Any sympathetic attorneys out there who might want to help the guy out with a bit of advice at least?


I know the developer, and he's gotten advice from others. It's just too much of a time and money burden for a student to take on.


<unrelated thought>

I think the real reason why Apple has kept such tight control over the App Store has nothing to do with the applications or quality, at all. It has to do with iTunes and music locking. If you opened up the device, it's only time before a variety of media players and mp3 syncing mechanisms will appear -- all without DRM, of course and without the restrictions (only sync with one device, etc. etc.) And that is what Apple can't afford to do. It could potentially cannibalize the entire iTunes business unit.

</unrelated thought>


People keep thinking that Apple actually wants DRM or most of the restrictions that come with iTunes. I'm 99% sure it has more to do with the restrictions the music labels impose when licensing the music to them (that's for example why you can get Apps over 3G but not music).


I agree. But regardless of whether it is Apple or the music labels that are pushing it, it could explain the weird-ass closed format of the app-store.


This seems to be all about the name, not about the actual game play:

http://en.wikipedia.org/wiki/Tetris#History


I can't believe the Tetris company actually cares that people clone Tetris. It's the cloned game, there must be 10000 different clones out for every platform in existence


Sure but they might want to release a paid for version for the iPhone. It's a different ball game.

No one in their right mind is going to pay for a tetris game for the PC, but I can see a ton of people paying money for an official tetris game on the iPhone.

If you're going to copy an existing game like tetris/scrabble/etc, you're going to attract trouble.


That AppStore besides being a single point of entry for developers, also sure seems to be the single point of failure, single point of getting booted, not to mention now also a handy single point of litigation for those into that game.

Excuse me for not seeing it's brilliance.

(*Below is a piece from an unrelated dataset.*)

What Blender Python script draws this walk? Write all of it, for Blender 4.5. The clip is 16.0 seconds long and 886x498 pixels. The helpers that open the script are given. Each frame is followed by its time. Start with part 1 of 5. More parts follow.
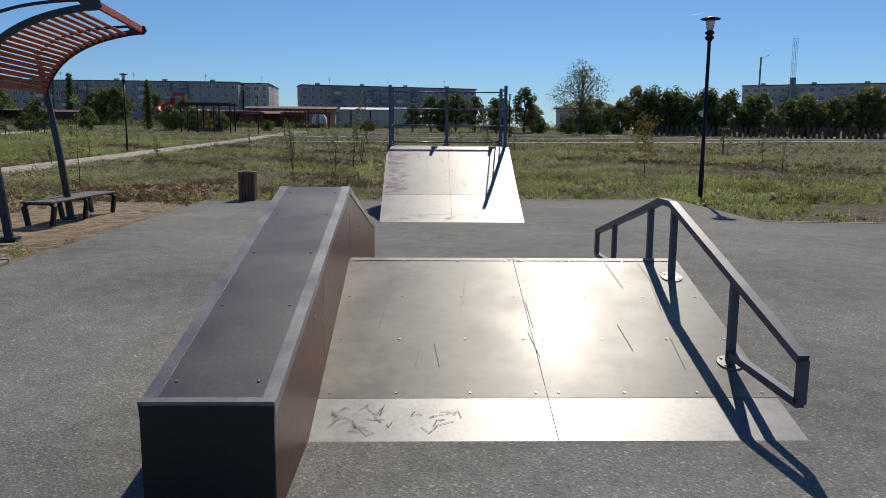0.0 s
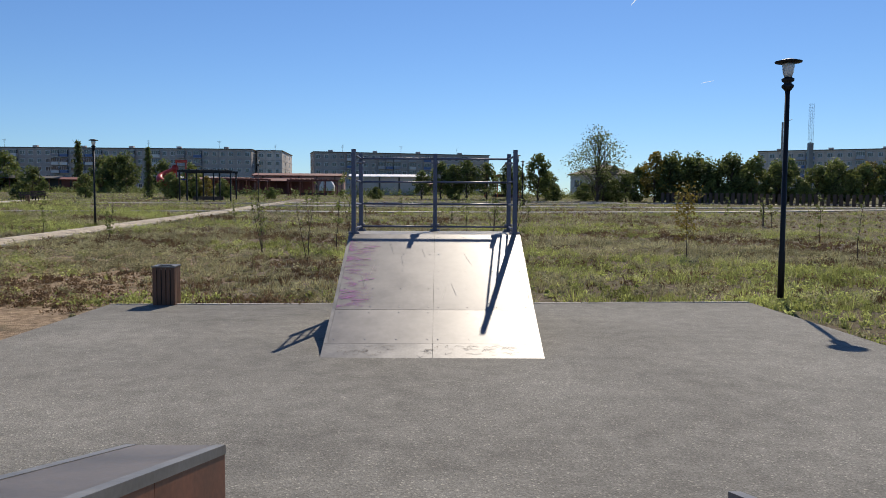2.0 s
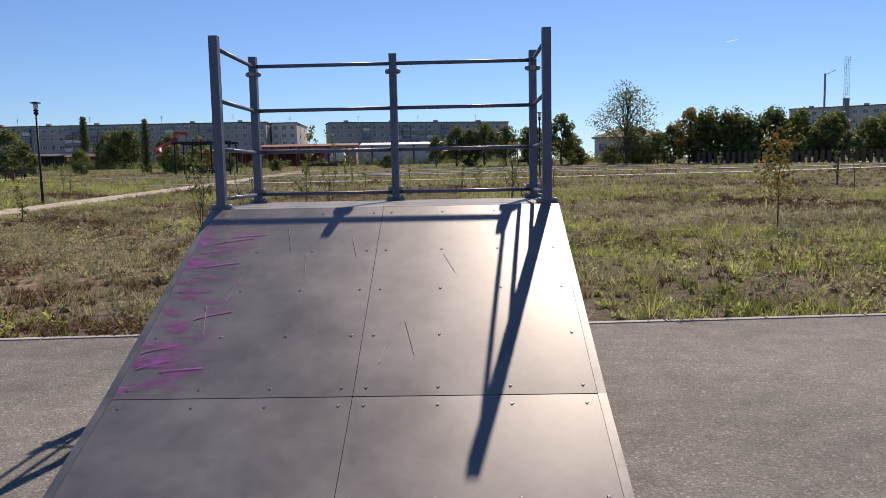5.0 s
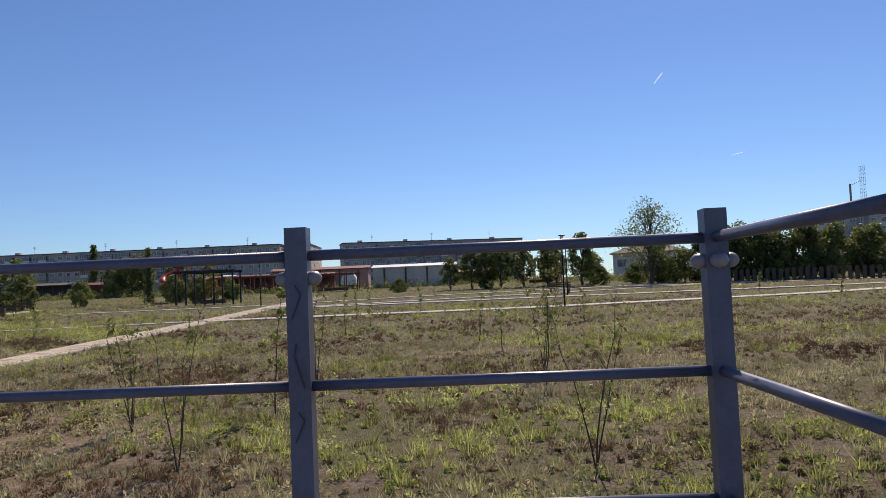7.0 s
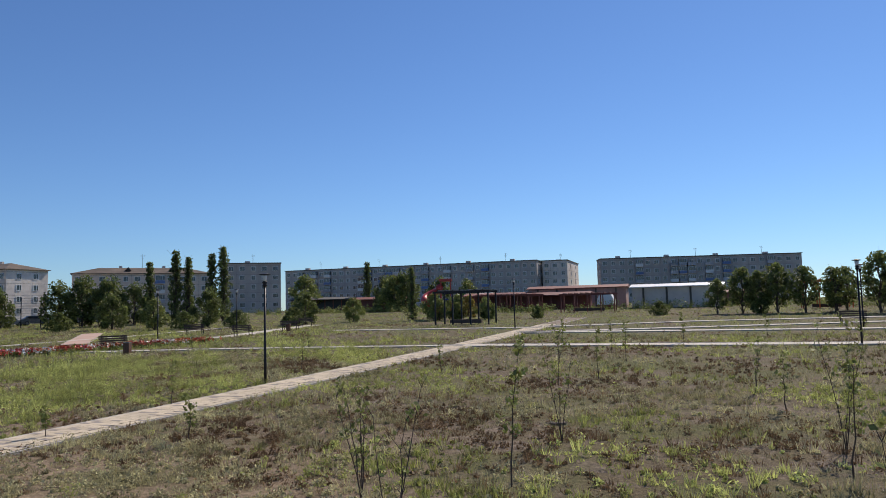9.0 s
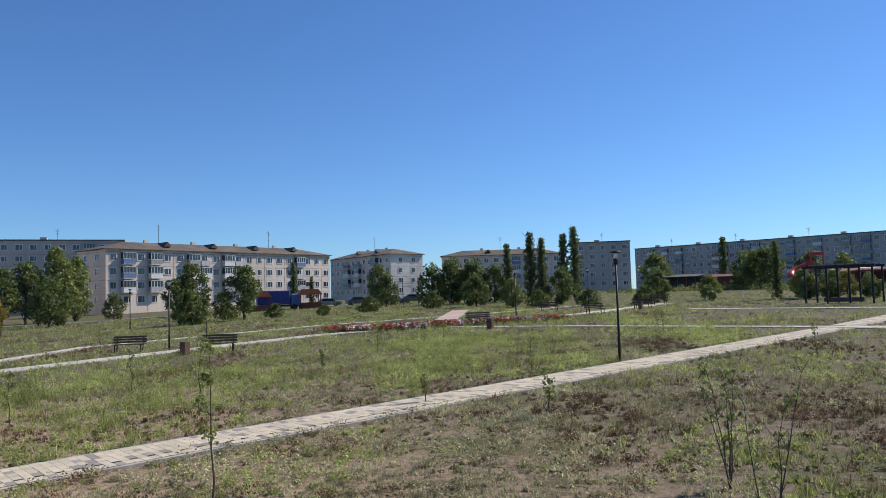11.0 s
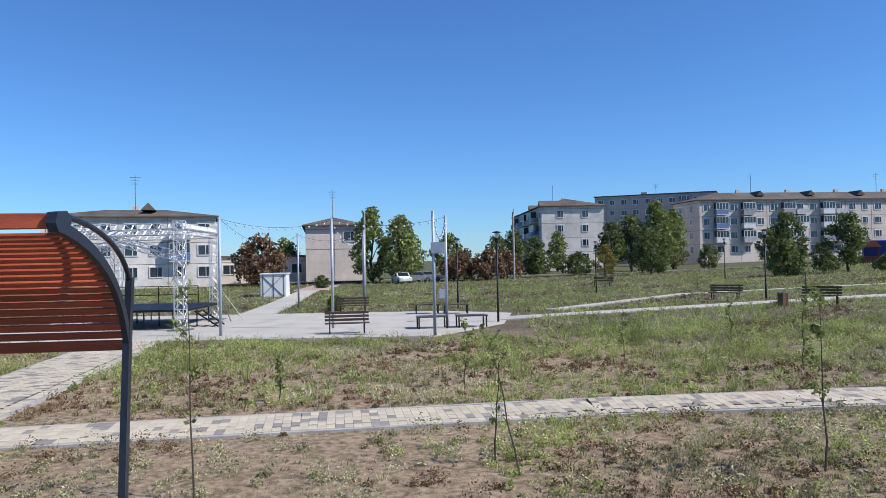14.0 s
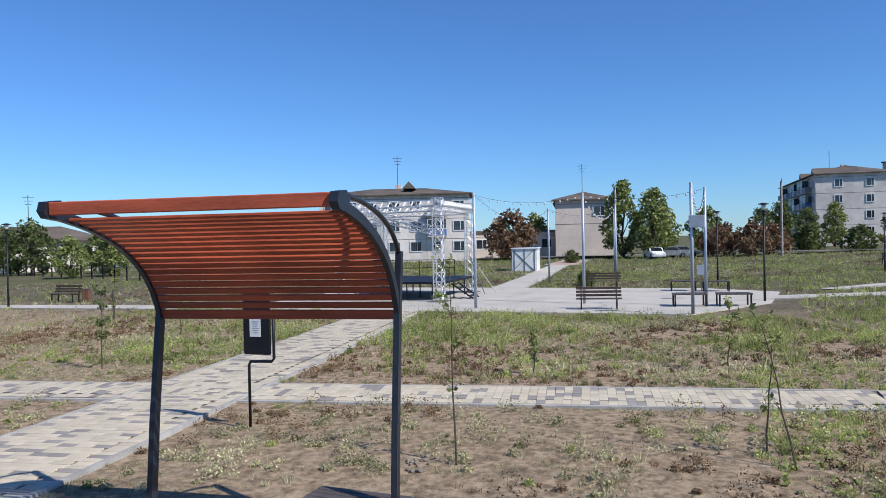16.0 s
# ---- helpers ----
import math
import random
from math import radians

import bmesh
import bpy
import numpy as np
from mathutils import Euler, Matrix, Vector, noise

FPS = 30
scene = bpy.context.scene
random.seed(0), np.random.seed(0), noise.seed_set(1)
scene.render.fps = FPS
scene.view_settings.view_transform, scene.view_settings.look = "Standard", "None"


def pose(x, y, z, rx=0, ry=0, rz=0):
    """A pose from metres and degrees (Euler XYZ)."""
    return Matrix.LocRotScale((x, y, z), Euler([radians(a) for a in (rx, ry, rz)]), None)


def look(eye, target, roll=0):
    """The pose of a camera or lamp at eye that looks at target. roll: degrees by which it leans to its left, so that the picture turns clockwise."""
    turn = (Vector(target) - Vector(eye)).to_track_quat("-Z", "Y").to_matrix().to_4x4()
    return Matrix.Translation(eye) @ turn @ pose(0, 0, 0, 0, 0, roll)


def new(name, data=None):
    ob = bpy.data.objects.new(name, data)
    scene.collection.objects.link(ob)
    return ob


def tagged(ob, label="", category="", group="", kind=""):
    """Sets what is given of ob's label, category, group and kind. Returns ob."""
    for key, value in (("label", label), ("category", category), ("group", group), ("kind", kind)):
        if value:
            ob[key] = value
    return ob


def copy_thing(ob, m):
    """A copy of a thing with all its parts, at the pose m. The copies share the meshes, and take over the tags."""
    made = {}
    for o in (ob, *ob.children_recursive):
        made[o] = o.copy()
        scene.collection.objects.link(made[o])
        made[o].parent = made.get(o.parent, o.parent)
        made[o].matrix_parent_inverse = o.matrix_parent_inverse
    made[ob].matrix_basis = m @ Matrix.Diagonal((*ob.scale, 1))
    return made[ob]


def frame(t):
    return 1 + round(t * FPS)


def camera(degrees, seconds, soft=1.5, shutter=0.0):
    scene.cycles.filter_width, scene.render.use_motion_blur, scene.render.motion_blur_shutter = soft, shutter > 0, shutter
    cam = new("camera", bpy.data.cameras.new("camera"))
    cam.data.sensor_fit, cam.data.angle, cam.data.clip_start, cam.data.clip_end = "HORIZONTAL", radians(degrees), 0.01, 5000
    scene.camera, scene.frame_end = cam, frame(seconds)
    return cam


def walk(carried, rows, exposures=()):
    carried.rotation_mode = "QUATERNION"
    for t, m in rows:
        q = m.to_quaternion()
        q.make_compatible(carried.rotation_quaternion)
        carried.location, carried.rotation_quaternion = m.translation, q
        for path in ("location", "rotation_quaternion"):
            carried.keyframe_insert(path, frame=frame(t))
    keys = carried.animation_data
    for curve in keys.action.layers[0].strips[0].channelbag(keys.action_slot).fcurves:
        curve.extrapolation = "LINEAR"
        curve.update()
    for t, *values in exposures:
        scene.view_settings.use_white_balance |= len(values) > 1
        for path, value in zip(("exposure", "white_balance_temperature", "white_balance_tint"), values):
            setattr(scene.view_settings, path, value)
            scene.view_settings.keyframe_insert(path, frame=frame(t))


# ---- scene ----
cam = camera(61.15, 16.0, soft=0.6)
PATH = [
    (0, (-0.664, -3.508, 1.495), (-0.617, -1.532, 1.193), 0.4),
    (0.5, (-0.47, -2.499, 1.536), (-0.43, -0.523, 1.228), -1.1),
    (1, (-0.399, -1.296, 1.463), (-0.401, 0.677, 1.137), -0.7),
    (1.5, (-0.214, -0.08, 1.474), (-0.19, 1.901, 1.195), -0.2),
    (2, (-0.13, 1.086, 1.755), (-0.121, 3.082, 1.624), 0.3),
    (2.5, (-0.019, 1.896, 2.002), (-0.057, 3.894, 1.904), 0.0),
    (3, (0.083, 2.605, 2.11), (0.006, 4.59, 1.883), -1.1),
    (3.2, (0.153, 2.84, 2.084), (0.076, 4.824, 1.839), -0.9),
    (3.7, (0.22, 3.95, 1.8), (0.16, 5.93, 1.53), -1.2),
    (4.2, (0.27, 5, 1.53), (0.22, 6.98, 1.27), -1.2),
    (4.8, (0.33, 6.25, 1.5), (0.28, 8.24, 1.28), -1.2),
    (5.5, (0.374, 7.799, 1.542), (0.32, 9.789, 1.358), -1.6),
    (6, (0.335, 9.162, 1.623), (0.283, 11.16, 1.543), -2.6),
    (6.5, (0.372, 10.237, 2.037), (0.351, 12.235, 2.13), -2.9),
    (7, (0.298, 10.972, 2.302), (0.217, 12.968, 2.4), -2.5),
    (7.5, (0.3, 11.537, 2.491), (0.16, 13.529, 2.612), -2.7),
    (8, (0.286, 11.961, 2.722), (0.035, 13.939, 2.879), -2.8),
    (8.5, (0.232, 12.407, 2.906), (-0.236, 14.344, 3.074), -2.0),
    (9, (0.222, 12.654, 2.981), (-0.518, 14.505, 3.14), -1.4),
    (9.2, (0.2, 12.7, 2.985), (-0.64, 14.508, 3.14), -1.1),
    (11.5, (-0.05, 12.88, 2.955), (-1.686, 14.024, 3.074), -1.9),
    (12, (-0.1, 12.88, 2.945), (-1.879, 13.789, 3.052), -1.9),
    (12.5, (-0.14, 12.88, 2.94), (-2.026, 13.541, 3.023), -1.7),
    (13, (-0.18, 12.87, 2.932), (-2.135, 13.289, 2.992), -1.6),
    (13.5, (-0.22, 12.85, 2.922), (-2.212, 13.021, 2.965), -1.3),
    (14, (-0.26, 12.83, 2.91), (-2.259, 12.787, 2.94), -1.1),
    (14.5, (-0.3, 12.8, 2.915), (-2.285, 12.56, 2.931), -0.9),
    (15, (-0.33, 12.77, 2.912), (-2.285, 12.35, 2.915), -1.0),
    (15.5, (-0.35, 12.74, 2.905), (-2.262, 12.155, 2.894), -1.2),
    (16, (-0.36, 12.72, 2.91), (-2.238, 12.032, 2.886), -1.2),
]
walk(cam, [(t, look(eye, target, roll)) for t, eye, target, roll in PATH],
     exposures=[(0.0, -0.4, 6800, 10), (1.5, -0.08, 6950, 10), (2.5, -0.03, 7300, 16), (3.0, 0.12, 7350, 18), (5.5,0.05,7550,20), (6.5,0.0,7600,20), (9.0,0.0,7100,14), (11.5, 0.2, 6350, 10), (12.5, 0.24, 6100, 10), (14.0, 0.24, 6000, 10), (16.0, 0.17, 6000, 10)])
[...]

I don't think that's really the problem here. My favorite tetris clone (quinn) was pulled for a while because the developer ran into legal issues with the Tetris Company.

So if Tris wasn't distributed through the app store, this likely would have happened anyway, just mainly involving the developer and the Tetris Company, not those two and Apple included.


Not debating that, but without the AppStore-only solution people still enjoying the game would be able to distribute it to friends and what not without having to deal with the Tetris company.

When the AppStore is the only way to get applications for a non-jailbroken iPhone, you lose that option and having something pulled from the AppStore means it's gone for everyone.


Technically, the developer can distribute it to friends. He's in the iPhone developer program, he can use the ad-hoc distribution method to send it to friends. I suspect if he "released" the source, any person in the program could do the same.

But yes, I understand your point. The app store model has some benefits and some downsides. The simplest thing to do is to just not buy an iPhone or develop for one if you dislike the model. I know that I don't like some aspects of it from both a user and developer perspective, but I like it more than what I had to deal with when I had other smartphones/PDAs.